BUILDING UP. Still, McKinsey says there's reason for hope. The problems are fixable if the government and companies embark on a crash program to improve education and public works. If the skills of another 10% of Indian college graduates can be raised to meet international standards, India's workforce will meet the projected demand. In fact, India's IT and BPO industries could grow by an additional $15 billion to 20 billion over the next decade if New Delhi and Indian companies cooperate in addressing the problems.

Among the study's specific recommendations:

Upgrade education. "This is the thing that India really needs to fix now," says Kaka. "The raw material is there, but the quality is low." For starters, McKinsey and Nasscom suggest, India's higher-education system should be deregulated over the next five to seven years. Today, there's little autonomy at Indian universities. Kaka says schools should be given greater freedom to develop curricula to better meet the needs of industry.

Also, many Indian colleges are facing an acute shortage of good faculty. That is partly due to low pay and limited opportunities for outside consulting work. Freedom to pay higher wages would help. And Indian universities could assign student graduate assistants to teach basic courses, as in the U.S., and make better use of e-learning programs.

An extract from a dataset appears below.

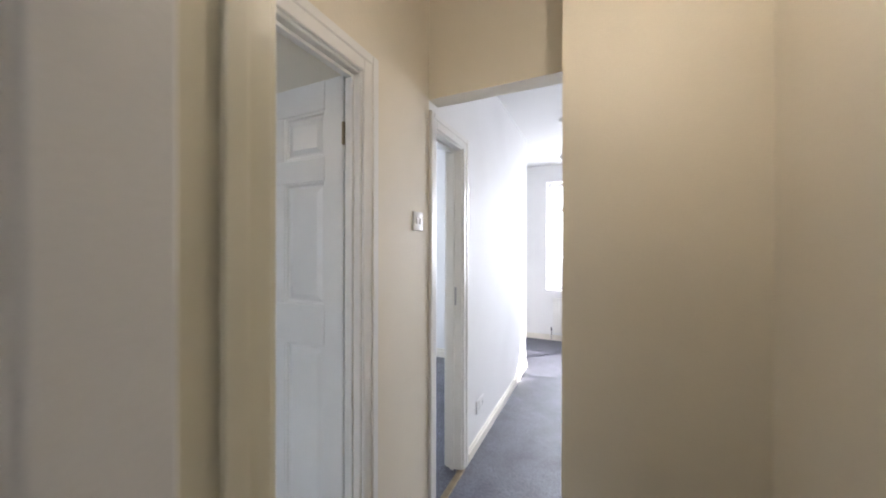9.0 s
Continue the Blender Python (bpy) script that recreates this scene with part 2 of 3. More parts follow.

Corporate training. Top Indian IT services firms such as Infosys, Genpact, and Tata Consulting Services already have impressive in-house training programs for new recruits. According to Kaka, these companies can put fresh college engineering graduates in a sort of boot camp for a few months to bring them up to the standards multinationals demand. Such intensive training programs can be implemented on a much grander scale.

Integrated townships. McKinsey/Nasscom suggest that up to a dozen new townships be built around India's biggest cities over the next five years to accommodate research and development campuses, call centers, and other outsourcing operations of Indian and foreign companies. These self-contained zones, covering about 150 million square feet each, would have first-rate roads, phone systems, colleges, health care facilities, and housing for staff and managers.

Currently, modern industrial parks have sprouted outside cities such as New Delhi, Bombay, and Bangalore. "But these are being built haphazardly around India, and they need a lot more than they have now to be successful," Kaka says. In the long run, he adds, this infrastructure work is even more essential than improvements in education, because private industry will find ways to help meet these needs.

Improve performance of Indian companies. So far, Indian IT and BPO services companies have done an impressive job of keeping their cost edge, despite rising wages, thanks to improvements in management and technology. But now foreign customers are demanding much more sophisticated services. And the quality of work among Indian companies can vary. To help these companies hone their competitive edge, Nasscom and McKinsey have developed performance metrics in 14 difference areas such as workflow management and staff training.

Is India up to the challenge? Everyone from Prime Minister Manmohan Singh to state officials to corporate CEOs agree on the need to get serious about infrastructure and education if the country is to continue moving forward as a tech and services powerhouse. The question is whether India's chaotic and corrupt political system can deliver before multinationals begin to find better alternatives to India.